Any attempts through laws, rules, regulations, steps to manifest or maintain a life of grace will produce the frustration and failure which characterized the dog in Dr. Phil's floor-shock experiment.

We are in the world, but we are not of this world:

"If ye were of the world, the world would love his own: but because ye are not of the world, but I have chosen you out of the world, therefore the world hateth you." (John 15: 19)


We need to stop living by the traditions and ordinances of men:

"Beware lest any man spoil you through philosophy and vain deceit, after the tradition of men, after the rudiments of the world, and not after Christ." (Colossians 2: 8)

and

"Wherefore if ye be dead with Christ from the rudiments of the world, why, as though living in the world, are ye subject to ordinances,

"(Touch not; taste not; handle not;

"Which all are to perish with the using;) after the commandments and doctrines of men?

"Which things have indeed a shew of wisdom in will worship, and humility, and neglecting of the body; not in any honour to the satisfying of the flesh." (Colossians 2: 20-23)
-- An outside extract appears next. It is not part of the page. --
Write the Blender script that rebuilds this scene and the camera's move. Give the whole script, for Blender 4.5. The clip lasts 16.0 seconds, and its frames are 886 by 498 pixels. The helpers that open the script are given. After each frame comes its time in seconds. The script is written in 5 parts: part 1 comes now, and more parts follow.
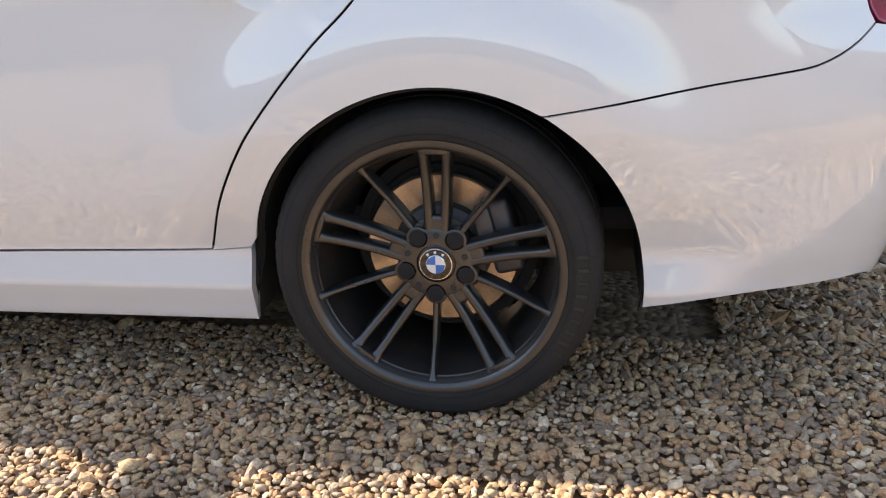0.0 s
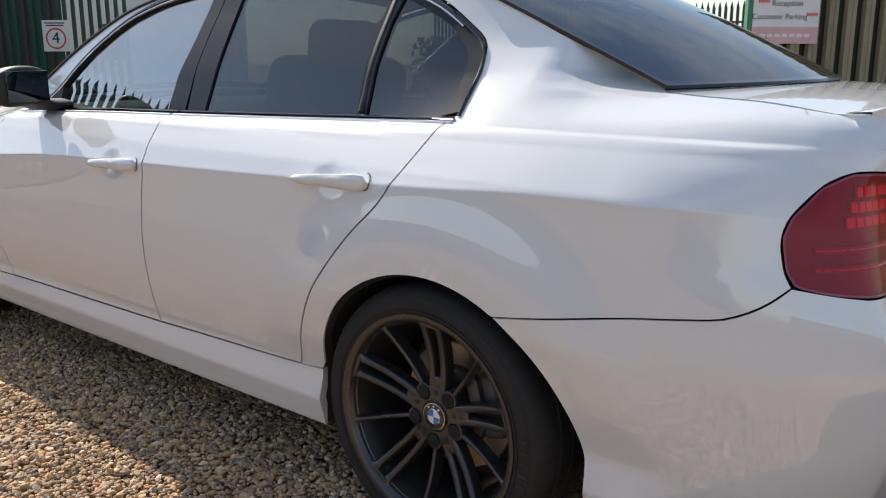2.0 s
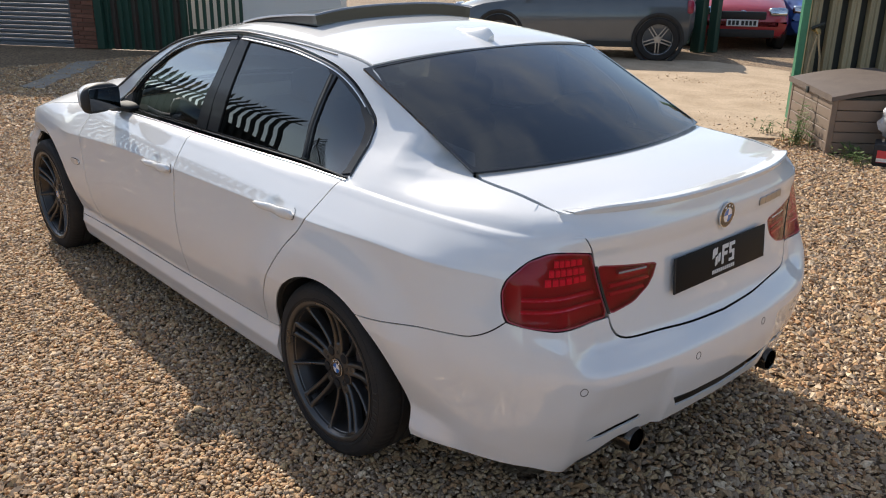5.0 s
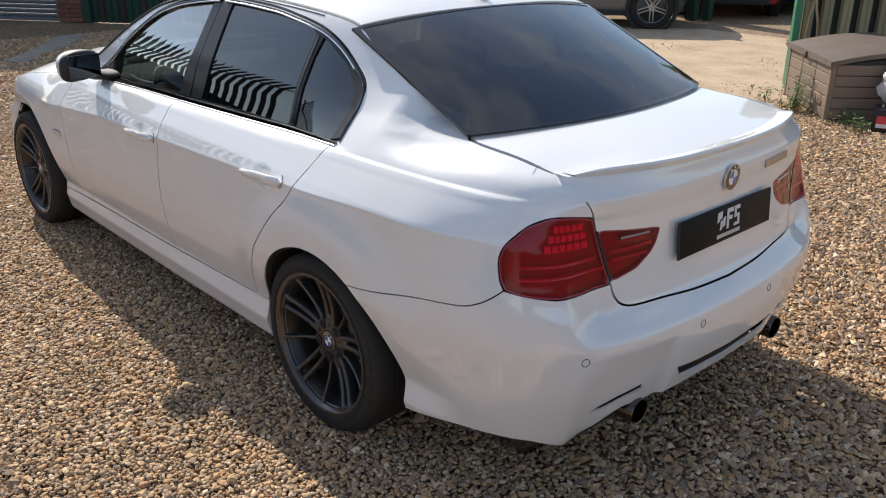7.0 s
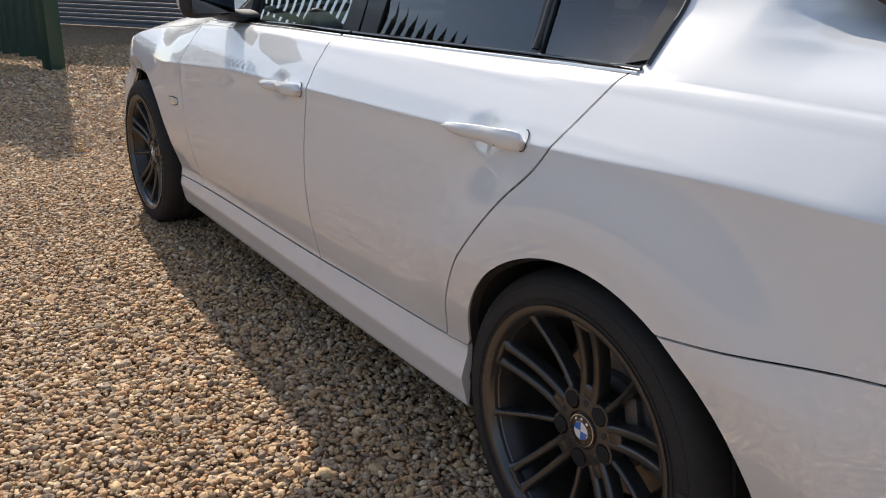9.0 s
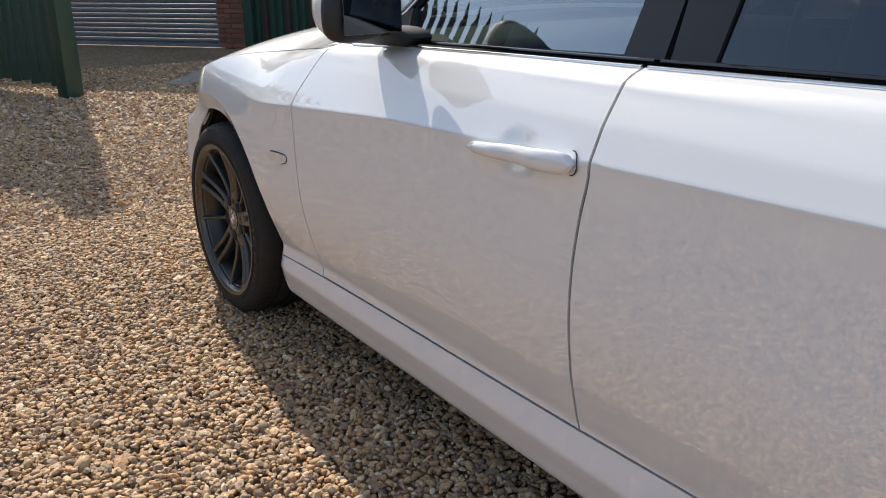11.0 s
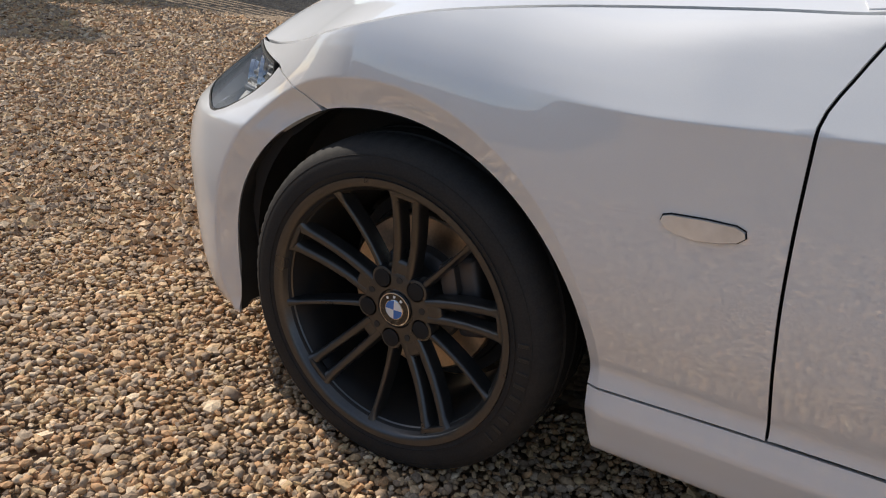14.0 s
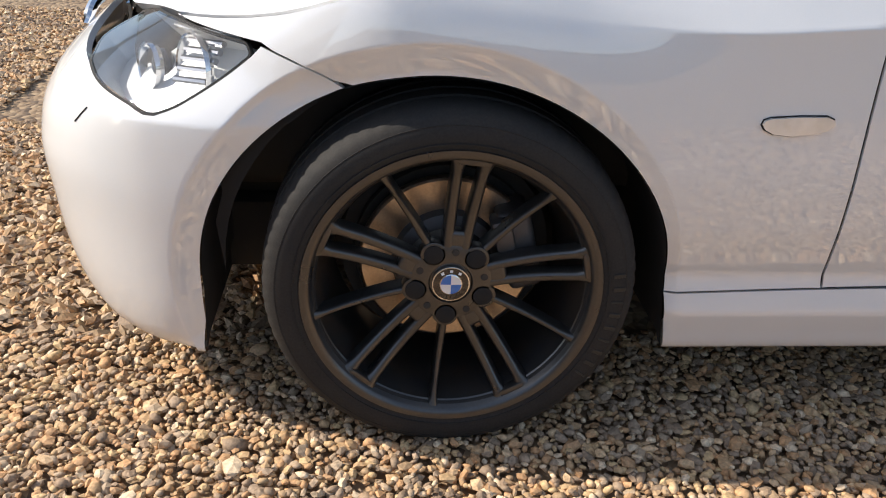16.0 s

The laws of God and men cannot help us, they merely leave us helpless. We need more than rules on the outside, we need to Ruler to rule us from the inside. And that was Paul's prayer to the Ephesians:

"That Christ may dwell in your hearts by faith; that ye, being rooted and grounded in love,

"May be able to comprehend with all saints what is the breadth, and length, and depth, and height;

"And to know the love of Christ, which passeth knowledge, that ye might be filled with all the fulness of God." (Ephesians 3: 17-19)

When we know this perfect love, we will be more like Him, and He will live more in us (1 John 4:17-18). The Lord is our helper, and therefore we need never fear what man, including ourselves, will do to us!